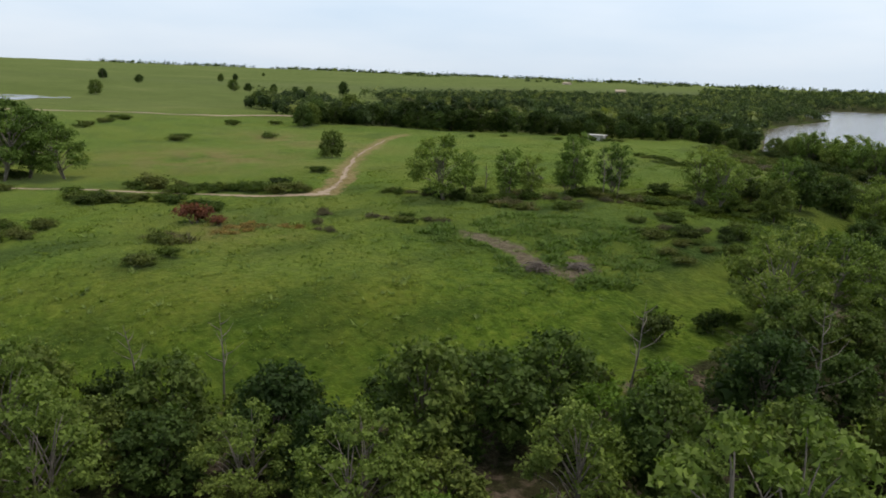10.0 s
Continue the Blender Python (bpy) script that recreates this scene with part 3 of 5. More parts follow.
def tree(name, tall, wide, seed, leaves, material, bark, label, size=0.42, bare=0.22, lobes=11, lean=0.06, stems=1, core=0.74, lobe=0.86):
    """Trunk with limbs, and a crown of leaf sprays round the limbs' ends. Returns the thing, standing at the origin."""
    r = np.random.RandomState(seed)
    thing = new(name)
    segs, centres, radii = [], [], []
    for s in range(stems):
        a0 = r.uniform(0, 6.28)
        off = np.array([math.cos(a0), math.sin(a0), 0]) * (0.5 * (stems > 1))
        top = off + np.array([r.normal() * lean * tall, r.normal() * lean * tall, tall * 0.62]) + off * (2.2 * (stems > 1))
        r0 = tall * 0.020 / math.sqrt(stems)
        knots = [off + (top - off) * t + np.array([r.normal(), r.normal(), 0]) * 0.012 * tall * (0 < t < 1) for t in (0, 0.3, 0.6, 1)]
        knots[0] = knots[0] - np.array([0, 0, 0.4])
        for i in range(3):
            segs.append((knots[i], knots[i + 1], r0 * (1 - 0.25 * i), r0 * (0.75 - 0.25 * i) + 0.03))
        n = max(3, lobes // stems)
        for i in range(n):
            f = (i + 0.5) / n
            h = tall * (bare + (0.93 - bare) * f)
            ang = 2.4 * i + r.uniform(-0.5, 0.5) + a0
            belly = math.sin(math.pi * min(1, 0.22 + 0.72 * f)) ** 0.8
            reach = wide * 0.5 * belly * (r.uniform(0.45, 0.85) + 0.5 * (1 - lobe))
            rad = wide * 0.5 * lobe * r.uniform(0.32, 0.52) * (0.65 + 0.5 * belly)
            tip = top * (h / (tall * 0.62)) if h < tall * 0.62 else top + np.array([0, 0, h - tall * 0.62])
            tip = np.array([tip[0] + reach * math.cos(ang), tip[1] + reach * math.sin(ang), min(h, tall - rad * 0.8)])
            st = off + (top - off) * min(0.98, max(0.25, f * 0.9))
            mid = st * 0.45 + tip * 0.55 + np.array([0, 0, 0.05 * tall])
            segs.append((st, mid, r0 * 0.42, r0 * 0.26))
            segs.append((mid, tip, r0 * 0.26, 0.02))
            centres.append(tip)
            radii.append(rad)
    v, f = tubes(segs, 5)
    link_mesh("trunk", v, f, bark, thing, True)
    v, f = sprays(centres, radii, leaves, size, seed + 1)
    if core:
        v2, f2 = inner(centres, np.array(radii) * core, 28, size * 1.35, seed)
        v, f = np.vstack([v, v2]), np.vstack([f, f2 + len(v)])
    link_mesh("crown", v, f, material, thing)
    return tagged(thing, label, "tree")


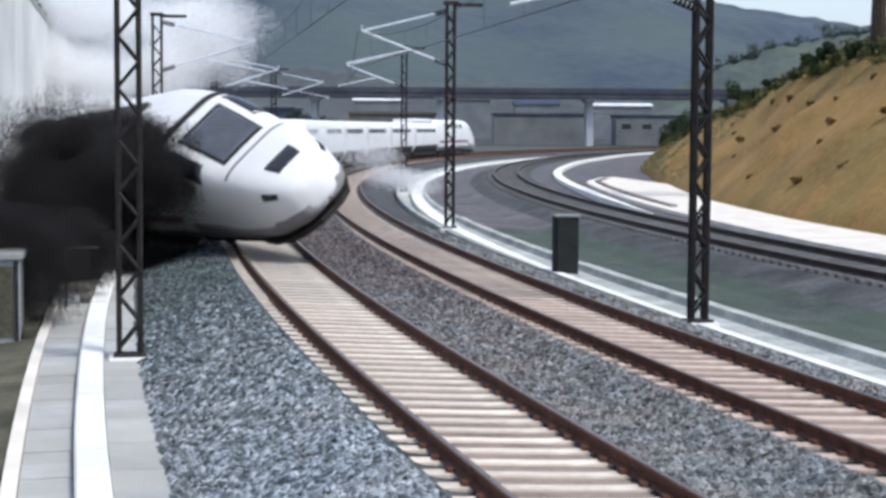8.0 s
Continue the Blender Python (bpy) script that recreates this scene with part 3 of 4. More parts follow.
# ---- plants ----
def leaf_cloud(centres, count, spread, size, seed, flat=0.8):
    """Many small leaves round some centres, as one mesh: (verts, faces)."""
    rng = np.random.RandomState(seed)
    v, f = [], []
    for i in range(count):
        c = centres[rng.randint(len(centres))]
        d = rng.normal(size=3)
        d /= np.linalg.norm(d)
        p = np.array(c[:3]) + d * c[3] * (0.55 + 0.5 * rng.rand()) * np.array((1, 1, flat)) * spread
        a, b = rng.normal(size=3), rng.normal(size=3)
        a /= np.linalg.norm(a)
        b -= a * (a @ b)
        b /= np.linalg.norm(b)
        r = size * (0.6 + 0.8 * rng.rand())
        k = len(v)
        v += [tuple(p - a * r), tuple(p + b * r * 0.5), tuple(p + a * r), tuple(p - b * r * 0.5)]
        f.append((k, k + 1, k + 2, k + 3))
    return v, f


def tree(label, m, height, radius, seed, leaf=LEAF, count=1600, size=0.14, trunk=0.3, category="tree"):
    rng = np.random.RandomState(seed)
    t = thing("tree" if category == "tree" else "shrub", label, category, m=m)
    bm = bmesh.new()
    top = height * (0.55 if trunk > 0.25 else 0.4)
    rod(bm, (0, 0, -0.4), (0, 0, top), 0.05 * height * 0.5, 7, 0.02 * height * 0.5)
    centres = []
    for i in range(7):
        a, h = i * 2.4 + rng.rand(), height * (trunk + (0.95 - trunk) * rng.rand())
        e = Vector((math.cos(a) * radius * (0.35 + 0.4 * rng.rand()), math.sin(a) * radius * (0.35 + 0.4 * rng.rand()), h * 0.92))
        rod(bm, (0, 0, min(top, h * 0.6)), e, 0.018 * height * 0.5, 5, 0.004 * height)
        centres.append((*e, radius * (0.35 + 0.25 * rng.rand())))
    part("trunk", bm, BARK, t)
    v, f = leaf_cloud(centres, count, 1.0, size, seed)
    part("crown", quads("crown", v, f, leaf), leaf, t)
    return t


for i, (s, h, r) in enumerate(((64, 0.9, 0.5), (68, 1.0, 0.6), (71, 0.7, 0.6), (74.5, 1.3, 0.6), (76, 0.8, 0.5), (79, 1.35, 0.8), (81.5, 0.7, 0.5), (84, 0.6, 0.4), (86, 1.0, 0.55),
                               (89, 0.7, 0.5), (94, 2.2, 0.85), (98, 0.6, 0.4), (103, 0.7, 0.5), (109, 1.2, 0.8), (115, 1.6, 1.0), (121, 1.5, 1.0), (128, 1.3, 0.9))):
    tree("low dark green shrub growing along the cutting's crest", on_slope(s, 1.0), h, r, 40 + i, LEAF, 1100, 0.09, 0.15, "shrub")
for i, (s, w, r) in enumerate(((52, 0.3, 0.3), (60, 0.55, 0.35), (66, 0.35, 0.3), (57, 0.8, 0.4), (70, 0.5, 0.3), (63, 0.7, 0.3), (75, 0.75, 0.35), (80, 0.8, 0.3), (58, 0.42, 0.3), (88, 0.7, 0.3), (54, 0.62, 0.25), (56, 0.2, 0.3), (61, 0.85, 0.25), (64, 0.18, 0.28),
                               (68, 0.68, 0.22), (73, 0.3, 0.25), (78, 0.45, 0.25), (83, 0.55, 0.22), (50, 0.5, 0.3), (53, 0.85, 0.3))):
    tree("small dry tuft on the earth cutting", on_slope(s, w), r * 0.9, r * 0.75, 60 + i, TUFT, 260, 0.07, 0.1, "shrub")


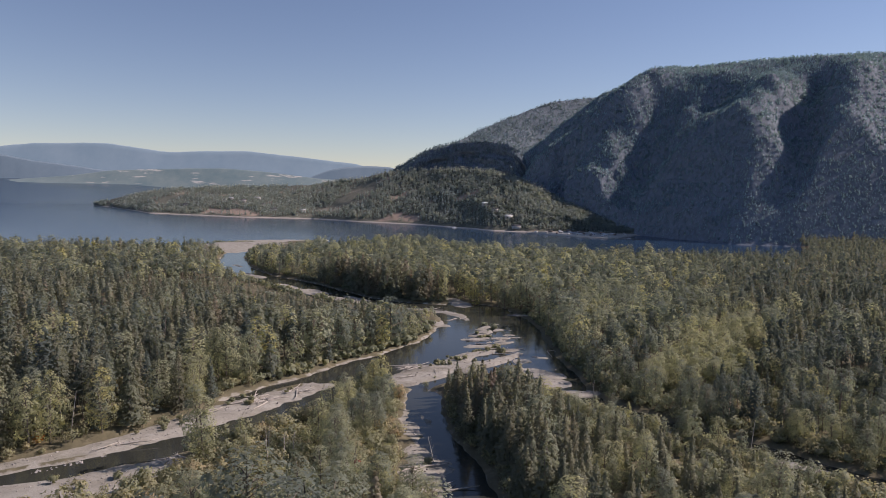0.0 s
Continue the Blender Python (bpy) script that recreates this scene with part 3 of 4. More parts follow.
● ● ● ● ● ● ●
— THE REQUEST —
Count the lines of the material that include the word "with", then report only the total.

— COMPLETED EXERCISE —
4